#### [Short exercise]
Your task is to repeat the entries underneath exactly, minus the pictures.

>> BEGIN Data to use

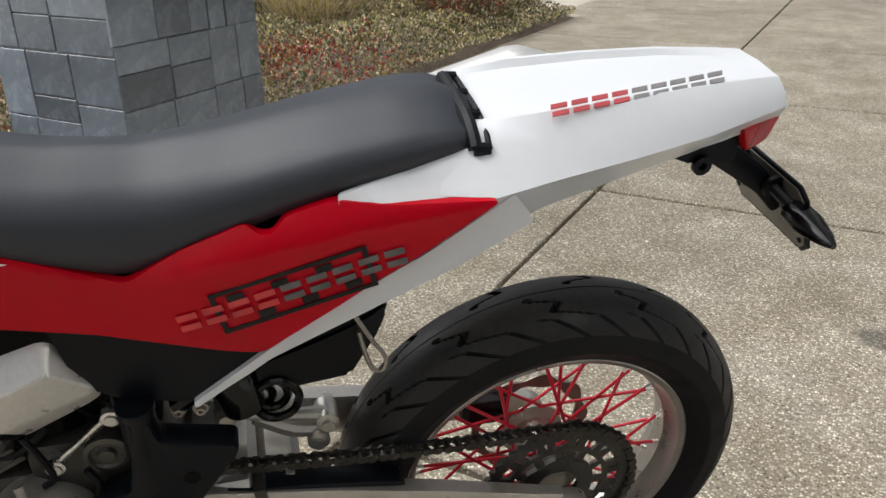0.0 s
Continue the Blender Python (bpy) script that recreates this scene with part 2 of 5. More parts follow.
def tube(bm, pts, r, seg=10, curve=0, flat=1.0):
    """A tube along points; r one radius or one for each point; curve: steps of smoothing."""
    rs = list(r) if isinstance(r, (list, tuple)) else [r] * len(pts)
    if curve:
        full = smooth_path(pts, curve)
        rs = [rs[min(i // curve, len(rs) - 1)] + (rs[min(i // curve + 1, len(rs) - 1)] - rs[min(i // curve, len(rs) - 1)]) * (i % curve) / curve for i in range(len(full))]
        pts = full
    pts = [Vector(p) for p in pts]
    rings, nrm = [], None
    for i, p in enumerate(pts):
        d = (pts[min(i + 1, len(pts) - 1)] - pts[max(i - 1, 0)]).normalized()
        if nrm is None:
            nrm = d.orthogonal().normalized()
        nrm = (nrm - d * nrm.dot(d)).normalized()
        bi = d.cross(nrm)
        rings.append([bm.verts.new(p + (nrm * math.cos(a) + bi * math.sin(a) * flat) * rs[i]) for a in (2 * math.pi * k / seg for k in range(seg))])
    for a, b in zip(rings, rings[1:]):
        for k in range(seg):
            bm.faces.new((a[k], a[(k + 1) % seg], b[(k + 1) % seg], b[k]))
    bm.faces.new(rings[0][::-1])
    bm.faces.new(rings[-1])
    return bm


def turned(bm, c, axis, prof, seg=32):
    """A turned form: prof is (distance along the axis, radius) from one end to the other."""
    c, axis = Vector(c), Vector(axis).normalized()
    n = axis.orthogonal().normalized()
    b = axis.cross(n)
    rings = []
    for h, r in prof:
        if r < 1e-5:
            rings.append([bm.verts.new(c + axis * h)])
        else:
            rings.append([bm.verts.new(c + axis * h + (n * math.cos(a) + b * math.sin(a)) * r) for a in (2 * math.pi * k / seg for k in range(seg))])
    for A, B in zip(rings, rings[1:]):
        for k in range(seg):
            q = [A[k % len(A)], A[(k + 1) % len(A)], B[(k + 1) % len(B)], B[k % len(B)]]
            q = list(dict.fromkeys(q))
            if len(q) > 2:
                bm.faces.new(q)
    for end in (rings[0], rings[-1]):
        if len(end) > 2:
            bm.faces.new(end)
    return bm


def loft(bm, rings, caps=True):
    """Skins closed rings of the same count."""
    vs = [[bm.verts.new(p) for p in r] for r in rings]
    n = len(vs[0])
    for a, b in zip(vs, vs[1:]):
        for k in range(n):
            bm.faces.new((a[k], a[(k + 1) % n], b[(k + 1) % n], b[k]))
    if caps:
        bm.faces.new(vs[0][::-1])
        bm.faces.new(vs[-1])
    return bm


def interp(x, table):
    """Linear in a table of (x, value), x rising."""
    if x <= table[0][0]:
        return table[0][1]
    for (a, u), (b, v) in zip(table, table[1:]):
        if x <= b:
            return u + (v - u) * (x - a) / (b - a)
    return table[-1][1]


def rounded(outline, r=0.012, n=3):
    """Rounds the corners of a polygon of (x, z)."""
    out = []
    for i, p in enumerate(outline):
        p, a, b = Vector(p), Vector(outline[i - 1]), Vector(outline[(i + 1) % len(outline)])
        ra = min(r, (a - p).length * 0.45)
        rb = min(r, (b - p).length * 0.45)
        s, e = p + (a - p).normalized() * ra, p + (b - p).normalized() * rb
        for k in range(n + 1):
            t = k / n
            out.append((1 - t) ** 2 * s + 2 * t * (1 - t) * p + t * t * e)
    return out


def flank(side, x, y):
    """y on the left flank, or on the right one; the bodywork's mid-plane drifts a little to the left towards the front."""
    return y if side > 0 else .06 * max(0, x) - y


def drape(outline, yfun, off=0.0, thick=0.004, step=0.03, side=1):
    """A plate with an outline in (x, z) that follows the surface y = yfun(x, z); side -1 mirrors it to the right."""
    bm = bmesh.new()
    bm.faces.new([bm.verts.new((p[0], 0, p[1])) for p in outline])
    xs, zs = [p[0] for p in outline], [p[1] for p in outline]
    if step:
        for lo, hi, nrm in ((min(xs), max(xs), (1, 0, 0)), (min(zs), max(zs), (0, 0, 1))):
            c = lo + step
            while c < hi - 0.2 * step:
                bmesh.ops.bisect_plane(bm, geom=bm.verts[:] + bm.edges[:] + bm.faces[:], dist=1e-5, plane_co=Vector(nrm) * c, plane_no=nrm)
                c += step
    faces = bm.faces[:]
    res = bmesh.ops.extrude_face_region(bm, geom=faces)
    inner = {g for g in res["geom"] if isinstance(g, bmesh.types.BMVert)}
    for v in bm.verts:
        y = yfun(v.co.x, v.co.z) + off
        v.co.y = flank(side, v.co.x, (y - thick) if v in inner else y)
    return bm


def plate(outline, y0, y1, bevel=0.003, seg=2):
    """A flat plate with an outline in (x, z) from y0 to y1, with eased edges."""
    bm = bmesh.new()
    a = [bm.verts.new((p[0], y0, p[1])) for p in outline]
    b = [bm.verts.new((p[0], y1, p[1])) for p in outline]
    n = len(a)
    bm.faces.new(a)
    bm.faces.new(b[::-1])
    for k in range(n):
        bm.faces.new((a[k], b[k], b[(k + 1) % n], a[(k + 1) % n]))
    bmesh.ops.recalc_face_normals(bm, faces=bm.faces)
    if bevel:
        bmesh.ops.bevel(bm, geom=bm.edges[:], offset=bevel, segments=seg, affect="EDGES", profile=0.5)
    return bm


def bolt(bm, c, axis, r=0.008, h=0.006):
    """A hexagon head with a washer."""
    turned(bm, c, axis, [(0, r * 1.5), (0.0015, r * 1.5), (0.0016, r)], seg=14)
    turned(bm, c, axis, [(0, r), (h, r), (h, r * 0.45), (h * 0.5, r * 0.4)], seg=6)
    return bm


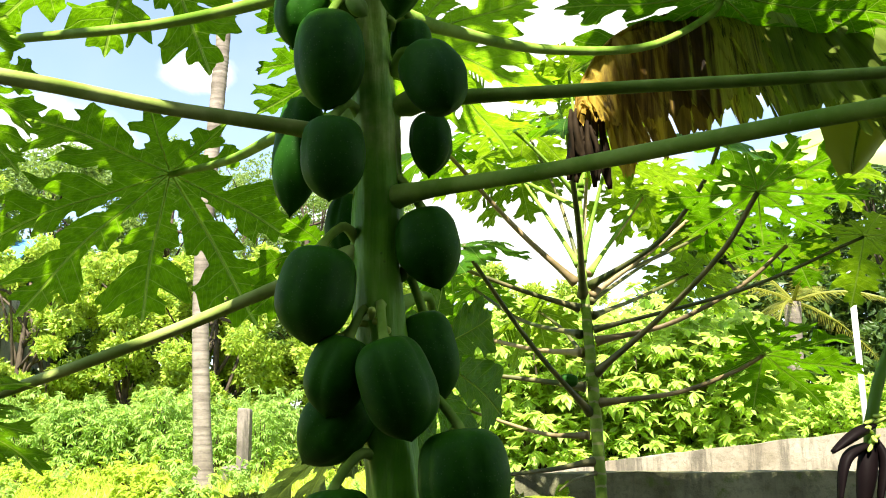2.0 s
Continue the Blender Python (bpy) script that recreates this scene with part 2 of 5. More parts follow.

>> END Data to use

#### [Expected output]
0.0 s
Continue the Blender Python (bpy) script that recreates this scene with part 2 of 5. More parts follow.
def tube(bm, pts, r, seg=10, curve=0, flat=1.0):
    """A tube along points; r one radius or one for each point; curve: steps of smoothing."""
    rs = list(r) if isinstance(r, (list, tuple)) else [r] * len(pts)
    if curve:
        full = smooth_path(pts, curve)
        rs = [rs[min(i // curve, len(rs) - 1)] + (rs[min(i // curve + 1, len(rs) - 1)] - rs[min(i // curve, len(rs) - 1)]) * (i % curve) / curve for i in range(len(full))]
        pts = full
    pts = [Vector(p) for p in pts]
    rings, nrm = [], None
    for i, p in enumerate(pts):
        d = (pts[min(i + 1, len(pts) - 1)] - pts[max(i - 1, 0)]).normalized()
        if nrm is None:
            nrm = d.orthogonal().normalized()
        nrm = (nrm - d * nrm.dot(d)).normalized()
        bi = d.cross(nrm)
        rings.append([bm.verts.new(p + (nrm * math.cos(a) + bi * math.sin(a) * flat) * rs[i]) for a in (2 * math.pi * k / seg for k in range(seg))])
    for a, b in zip(rings, rings[1:]):
        for k in range(seg):
            bm.faces.new((a[k], a[(k + 1) % seg], b[(k + 1) % seg], b[k]))
    bm.faces.new(rings[0][::-1])
    bm.faces.new(rings[-1])
    return bm


def turned(bm, c, axis, prof, seg=32):
    """A turned form: prof is (distance along the axis, radius) from one end to the other."""
    c, axis = Vector(c), Vector(axis).normalized()
    n = axis.orthogonal().normalized()
    b = axis.cross(n)
    rings = []
    for h, r in prof:
        if r < 1e-5:
            rings.append([bm.verts.new(c + axis * h)])
        else:
            rings.append([bm.verts.new(c + axis * h + (n * math.cos(a) + b * math.sin(a)) * r) for a in (2 * math.pi * k / seg for k in range(seg))])
    for A, B in zip(rings, rings[1:]):
        for k in range(seg):
            q = [A[k % len(A)], A[(k + 1) % len(A)], B[(k + 1) % len(B)], B[k % len(B)]]
            q = list(dict.fromkeys(q))
            if len(q) > 2:
                bm.faces.new(q)
    for end in (rings[0], rings[-1]):
        if len(end) > 2:
            bm.faces.new(end)
    return bm


def loft(bm, rings, caps=True):
    """Skins closed rings of the same count."""
    vs = [[bm.verts.new(p) for p in r] for r in rings]
    n = len(vs[0])
    for a, b in zip(vs, vs[1:]):
        for k in range(n):
            bm.faces.new((a[k], a[(k + 1) % n], b[(k + 1) % n], b[k]))
    if caps:
        bm.faces.new(vs[0][::-1])
        bm.faces.new(vs[-1])
    return bm


def interp(x, table):
    """Linear in a table of (x, value), x rising."""
    if x <= table[0][0]:
        return table[0][1]
    for (a, u), (b, v) in zip(table, table[1:]):
        if x <= b:
            return u + (v - u) * (x - a) / (b - a)
    return table[-1][1]


def rounded(outline, r=0.012, n=3):
    """Rounds the corners of a polygon of (x, z)."""
    out = []
    for i, p in enumerate(outline):
        p, a, b = Vector(p), Vector(outline[i - 1]), Vector(outline[(i + 1) % len(outline)])
        ra = min(r, (a - p).length * 0.45)
        rb = min(r, (b - p).length * 0.45)
        s, e = p + (a - p).normalized() * ra, p + (b - p).normalized() * rb
        for k in range(n + 1):
            t = k / n
            out.append((1 - t) ** 2 * s + 2 * t * (1 - t) * p + t * t * e)
    return out


def flank(side, x, y):
    """y on the left flank, or on the right one; the bodywork's mid-plane drifts a little to the left towards the front."""
    return y if side > 0 else .06 * max(0, x) - y


def drape(outline, yfun, off=0.0, thick=0.004, step=0.03, side=1):
    """A plate with an outline in (x, z) that follows the surface y = yfun(x, z); side -1 mirrors it to the right."""
    bm = bmesh.new()
    bm.faces.new([bm.verts.new((p[0], 0, p[1])) for p in outline])
    xs, zs = [p[0] for p in outline], [p[1] for p in outline]
    if step:
        for lo, hi, nrm in ((min(xs), max(xs), (1, 0, 0)), (min(zs), max(zs), (0, 0, 1))):
            c = lo + step
            while c < hi - 0.2 * step:
                bmesh.ops.bisect_plane(bm, geom=bm.verts[:] + bm.edges[:] + bm.faces[:], dist=1e-5, plane_co=Vector(nrm) * c, plane_no=nrm)
                c += step
    faces = bm.faces[:]
    res = bmesh.ops.extrude_face_region(bm, geom=faces)
    inner = {g for g in res["geom"] if isinstance(g, bmesh.types.BMVert)}
    for v in bm.verts:
        y = yfun(v.co.x, v.co.z) + off
        v.co.y = flank(side, v.co.x, (y - thick) if v in inner else y)
    return bm


def plate(outline, y0, y1, bevel=0.003, seg=2):
    """A flat plate with an outline in (x, z) from y0 to y1, with eased edges."""
    bm = bmesh.new()
    a = [bm.verts.new((p[0], y0, p[1])) for p in outline]
    b = [bm.verts.new((p[0], y1, p[1])) for p in outline]
    n = len(a)
    bm.faces.new(a)
    bm.faces.new(b[::-1])
    for k in range(n):
        bm.faces.new((a[k], b[k], b[(k + 1) % n], a[(k + 1) % n]))
    bmesh.ops.recalc_face_normals(bm, faces=bm.faces)
    if bevel:
        bmesh.ops.bevel(bm, geom=bm.edges[:], offset=bevel, segments=seg, affect="EDGES", profile=0.5)
    return bm


def bolt(bm, c, axis, r=0.008, h=0.006):
    """A hexagon head with a washer."""
    turned(bm, c, axis, [(0, r * 1.5), (0.0015, r * 1.5), (0.0016, r)], seg=14)
    turned(bm, c, axis, [(0, r), (h, r), (h, r * 0.45), (h * 0.5, r * 0.4)], seg=6)
    return bm


2.0 s
Continue the Blender Python (bpy) script that recreates this scene with part 2 of 5. More parts follow.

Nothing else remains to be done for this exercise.